Biden: US will aid Palestinians in Gaza after bombings
His remarks came during a joint news conference with the South Korean president following their first meeting at the White House.
United States President Joe Biden said he told Israel Prime Minister Benjamin Netanyahu that Palestinians in Jerusalem must be respected and humanitarian aid must be delivered to Gaza as part of the ceasefire agreement with Hamas.
“It is essential that the Palestinians on the West Bank be secure,” Biden said he told Netanyahu when they spoke on May 20.
Biden said the US is “insisting that Israeli citizens, whether they be Arab or Jew, be treated equally”.
Referencing “intercommunal fighting” in Jerusalem, “that has to come to an end,” Biden said he told Netanyahu.
Biden told Netanyahu that Palestinian Authority President Mahmoud Abbas must “be recognised as the leader of the Palestinian people, which he is”.
The US president’s remarks came during a joint news conference at the White House with South Korean President Moon Jae-in in which the two pledged to work together to engage constructively with North Korea. Biden’s comments are the most specific he has been about the message he had given to Netanyahu during the latest conflict.
Biden praised the Israeli prime minister for keeping his word to honour the ceasefire negotiated by Egypt with Hamas. And the US president emphasised there has been “no shift in my commitment, commitment to the security of Israel. Period. No shift, not at all”.
Biden said his administration would “put together a major package with other nations who share our view to rebuild the homes” destroyed in Gaza without “providing Hamas the opportunity to rebuild their weapon system”.
Diplomatic engagement with North Korea
Separately, Biden and South Korea’s Moon said the US and South Korea would seek to engage North Korea diplomatically over restraining its nuclear weapons programme.
“Our two nations share a willingness to engage diplomatically with the DPRK (North Korea), to take pragmatic steps that will reduce tensions as we move toward our ultimate goal of denuclearisation of the Korean Peninsula,” Biden said in a joint media conference with Moon in Washington.
Biden said he was naming the acting US Ambassador to Indonesia Sung Kim, a Korean American, as the US’s special envoy to Pyongyang.
Biden administration officials have been reviewing US policy on North Korea’s nuclear programme. Moon had said he would use the visit to advocate that the US seek engagement with North Korea.
“We are under no illusions how difficult this is,” Biden said. “The objective is an incredibly difficult objective.”
North Korea has rejected unilateral disarmament and given no indication that it is willing to go beyond statements of broad support for the concept of universal denuclearisation.
Biden and Moon greeted each other warmly appeared to enjoy their time together on Friday.
“President Moon and I, and our teams have had good meetings, addressing our shared agenda, in a private meeting to which my staff kept coming out and saying ‘You’re over time. You’re over time.’ And that was totally fine,” Biden said.

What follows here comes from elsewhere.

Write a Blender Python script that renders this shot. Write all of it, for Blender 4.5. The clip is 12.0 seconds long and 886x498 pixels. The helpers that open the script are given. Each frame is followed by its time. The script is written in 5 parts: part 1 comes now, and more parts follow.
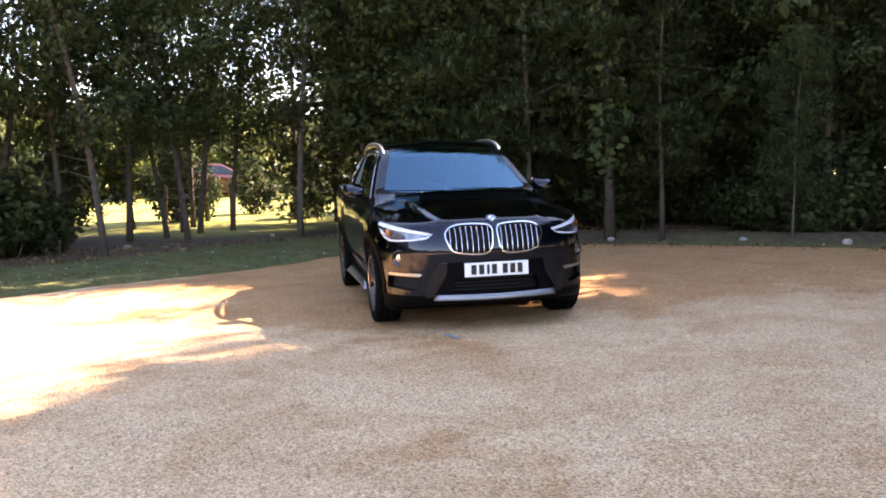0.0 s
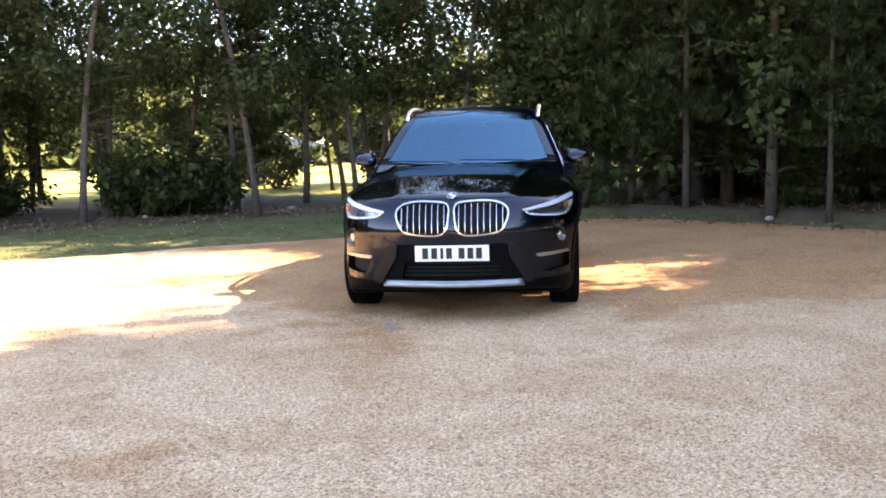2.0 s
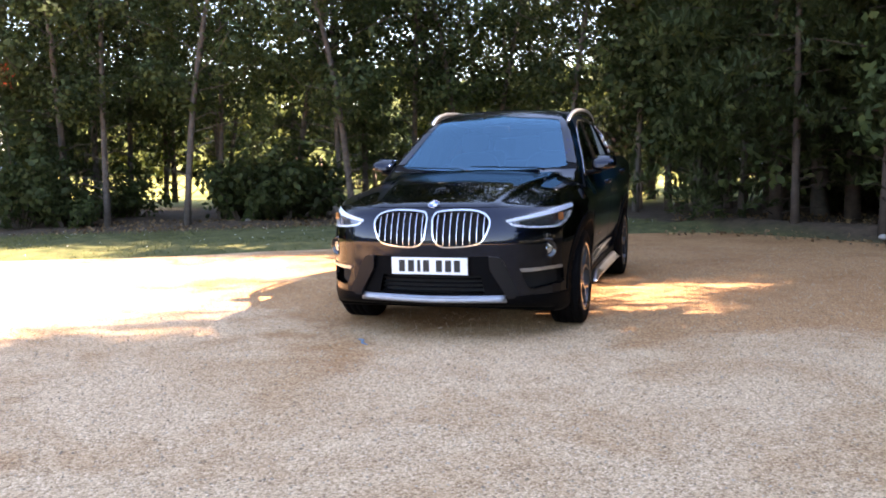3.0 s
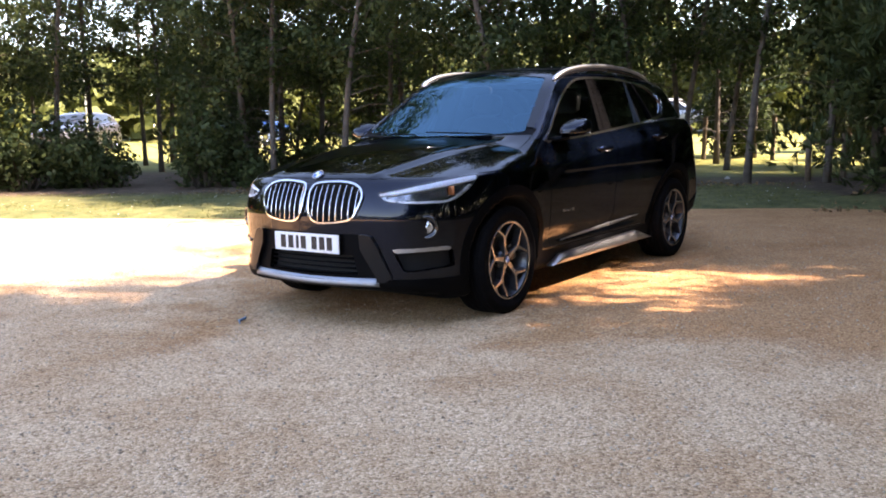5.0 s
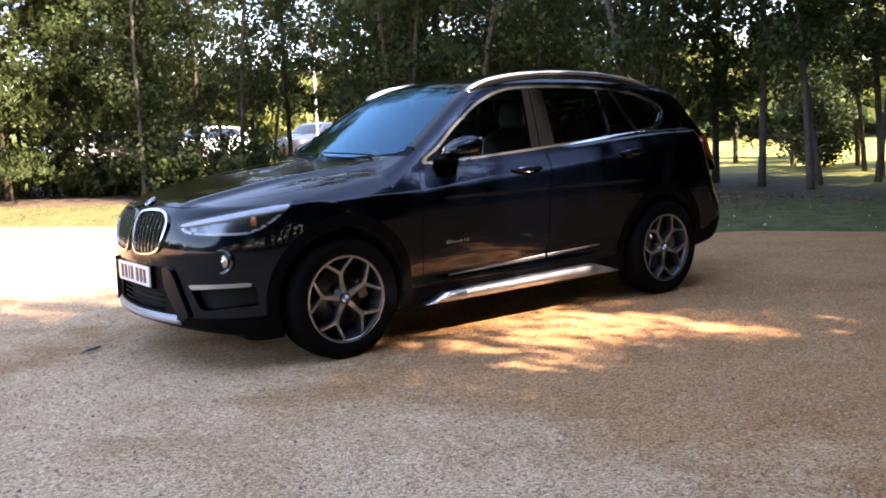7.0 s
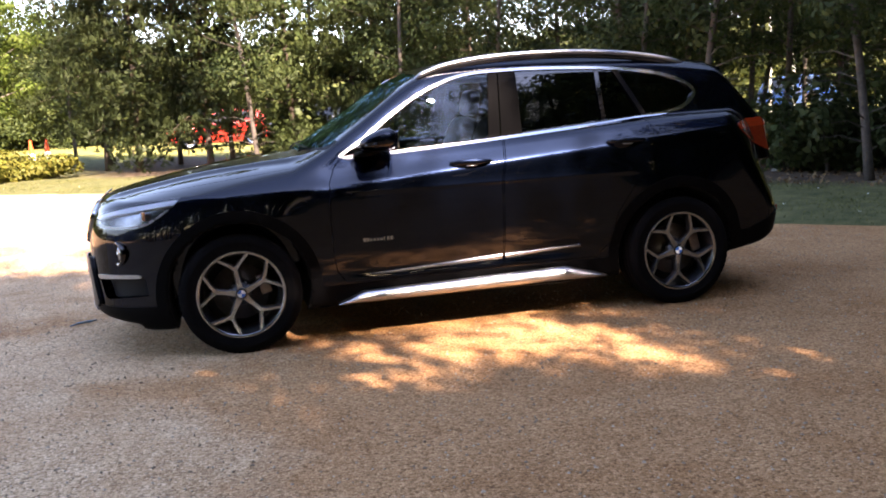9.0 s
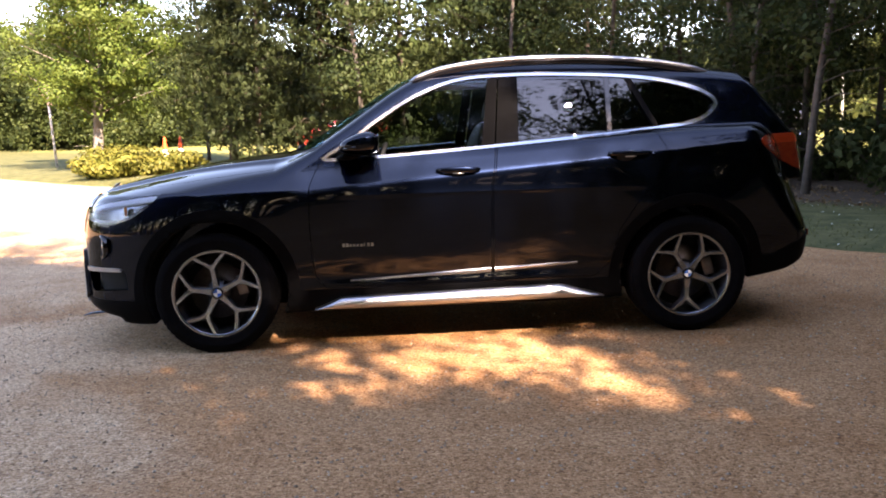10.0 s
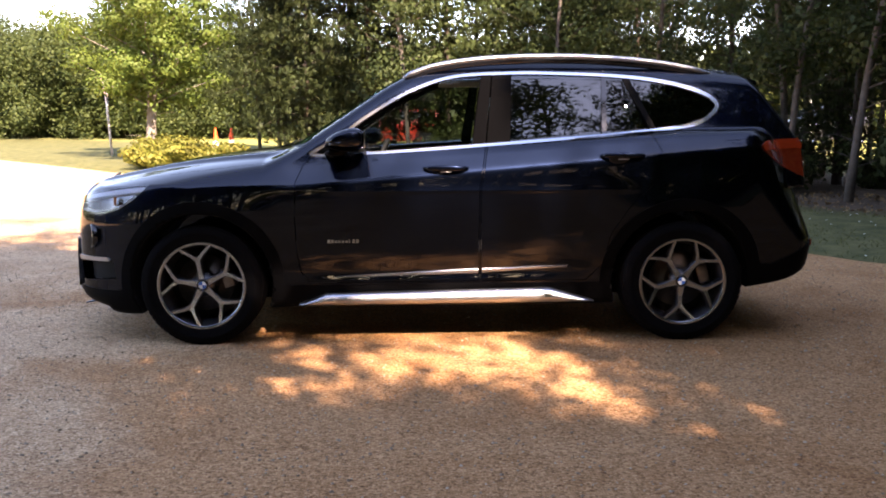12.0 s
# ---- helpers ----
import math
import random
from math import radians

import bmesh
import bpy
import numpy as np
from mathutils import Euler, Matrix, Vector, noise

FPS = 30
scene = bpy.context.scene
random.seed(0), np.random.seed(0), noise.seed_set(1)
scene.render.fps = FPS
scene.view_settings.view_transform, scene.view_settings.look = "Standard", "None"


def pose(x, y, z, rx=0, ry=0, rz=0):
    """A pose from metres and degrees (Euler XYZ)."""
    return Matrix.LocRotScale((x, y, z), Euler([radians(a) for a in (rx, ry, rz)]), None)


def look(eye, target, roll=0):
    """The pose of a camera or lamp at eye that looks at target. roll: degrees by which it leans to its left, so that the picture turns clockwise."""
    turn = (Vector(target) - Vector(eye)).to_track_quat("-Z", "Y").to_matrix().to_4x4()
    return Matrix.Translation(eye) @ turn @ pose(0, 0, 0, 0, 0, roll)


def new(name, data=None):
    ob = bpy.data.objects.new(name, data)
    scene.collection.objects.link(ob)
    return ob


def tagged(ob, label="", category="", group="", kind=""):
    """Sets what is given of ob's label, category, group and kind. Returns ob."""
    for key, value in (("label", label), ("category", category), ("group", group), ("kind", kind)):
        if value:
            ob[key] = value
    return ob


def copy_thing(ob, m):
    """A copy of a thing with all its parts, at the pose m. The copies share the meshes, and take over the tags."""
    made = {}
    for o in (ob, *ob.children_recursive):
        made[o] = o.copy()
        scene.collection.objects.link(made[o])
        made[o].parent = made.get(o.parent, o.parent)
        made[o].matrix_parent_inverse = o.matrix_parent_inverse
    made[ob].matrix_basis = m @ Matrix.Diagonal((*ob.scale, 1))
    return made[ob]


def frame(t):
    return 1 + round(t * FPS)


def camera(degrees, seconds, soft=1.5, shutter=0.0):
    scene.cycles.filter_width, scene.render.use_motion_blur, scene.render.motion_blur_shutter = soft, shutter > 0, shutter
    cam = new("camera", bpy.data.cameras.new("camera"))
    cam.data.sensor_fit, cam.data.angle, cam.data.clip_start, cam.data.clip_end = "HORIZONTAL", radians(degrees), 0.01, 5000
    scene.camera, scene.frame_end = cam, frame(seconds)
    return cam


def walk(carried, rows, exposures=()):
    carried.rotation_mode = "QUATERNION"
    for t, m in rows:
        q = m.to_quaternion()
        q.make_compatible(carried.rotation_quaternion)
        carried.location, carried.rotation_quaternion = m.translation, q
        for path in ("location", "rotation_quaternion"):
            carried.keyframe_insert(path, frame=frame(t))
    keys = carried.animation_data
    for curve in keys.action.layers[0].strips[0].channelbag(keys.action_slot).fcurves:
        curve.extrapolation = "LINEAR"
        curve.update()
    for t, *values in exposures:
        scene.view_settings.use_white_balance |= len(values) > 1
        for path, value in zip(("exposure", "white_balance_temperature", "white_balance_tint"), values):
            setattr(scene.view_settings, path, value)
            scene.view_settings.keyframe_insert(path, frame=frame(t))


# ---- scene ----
cam = camera(51.9, 12.0, soft=1.85)
PATH = [
    (0, (9.119, -1.838, 1.294), (7.167, -1.441, 1.119), -2.1),
    (0.5, (9.058, -1.211, 1.261), (7.08, -0.973, 1.085), -1.6),
    (1, (8.898, -0.549, 1.264), (6.913, -0.394, 1.077), -1.5),
    (1.5, (8.726, 0.085, 1.264), (6.739, 0.035, 1.048), -1.5),
    (2, (8.448, 0.672, 1.278), (6.476, 0.441, 1.041), -1.6),
    (2.5, (8.176, 1.296, 1.279), (6.235, 0.876, 1.04), -0.9),
    (2.7, (8.023, 1.515, 1.246), (6.097, 1.024, 1.02), -0.9),
    (4.3, (6.73, 3.168, 1.203), (5.002, 2.191, 0.957), -2.4),
    (4.5, (6.541, 3.366, 1.208), (4.853, 2.327, 0.943), -2.2),
    (5, (6.07, 3.818, 1.192), (4.466, 2.656, 0.913), -1.4),
    (5.5, (5.571, 4.242, 1.19), (4.046, 2.977, 0.921), -3.4),
    (6, (4.987, 4.548, 1.157), (3.587, 3.143, 0.902), -2.6),
    (6.5, (4.407, 4.829, 1.17), (3.107, 3.332, 0.909), -2.7),
    (6.7, (4.171, 4.96, 1.204), (2.915, 3.425, 0.945), -2.4),
    (8.3, (2.222, 5.745, 1.217), (1.492, 3.902, 0.952), -3.7),
    (8.5, (1.972, 5.802, 1.276), (1.322, 3.934, 0.98), -3.4),
    (9, (1.405, 5.94, 1.263), (0.938, 4.019, 0.965), -3.3),
    (9.5, (0.914, 5.924, 1.215), (0.58, 3.973, 0.932), -2.3),
    (10, (0.503, 5.894, 1.207), (0.336, 3.919, 0.94), -1.6),
    (10.5, (0.213, 5.864, 1.213), (0.192, 3.884, 0.93), -0.8),
    (11, (0.129, 5.842, 1.206), (0.132, 3.864, 0.915), -0.6),
    (11.5, (0.116, 5.842, 1.199), (0.106, 3.862, 0.915), -0.5),
    (12, (0.112, 5.851, 1.204), (0.068, 3.87, 0.933), -0.3),
]
EXPOSURES = [(0.0, 3.12, 9000, 28), (1.5, 3.42, 8800, 25), (2.5, 3.42, 8650, 25), (4.5, 3.12, 8450, 26), (6.5, 3.08, 8250, 25), (9.5, 2.86, 8500, 29), (12.0, 2.72, 8700, 31)]
walk(cam, [(t, look(eye, target, roll)) for t, eye, target, roll in PATH], EXPOSURES)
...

“I enjoyed our meetings so much that it caused us to move everything back. I look forward to continuing our discussions here today,” Biden told reporters at the White House.
Moon and Biden joined together to award the Medal of Honor to 94-year-old Korean War veteran Ralph Puckett, a retired US Army colonel, for his valour in a 1950 battle for a strategic hill. He was fighting Chinese troops in North Korea.
The US fought a war against North Korean and Chinese troops on the Korean Peninsula from 1950 to 1953 and continues to maintain 28,000 troops there.
Moon’s visit was the first time a foreign leader had attended a Medal of Honor ceremony, which Biden called a testament to the strength of the US-South Korean alliance.
Moon said Puckett was an example of the strength of the alliance, which he called “a linchpin of peace and security on the Korean Peninsula and beyond”.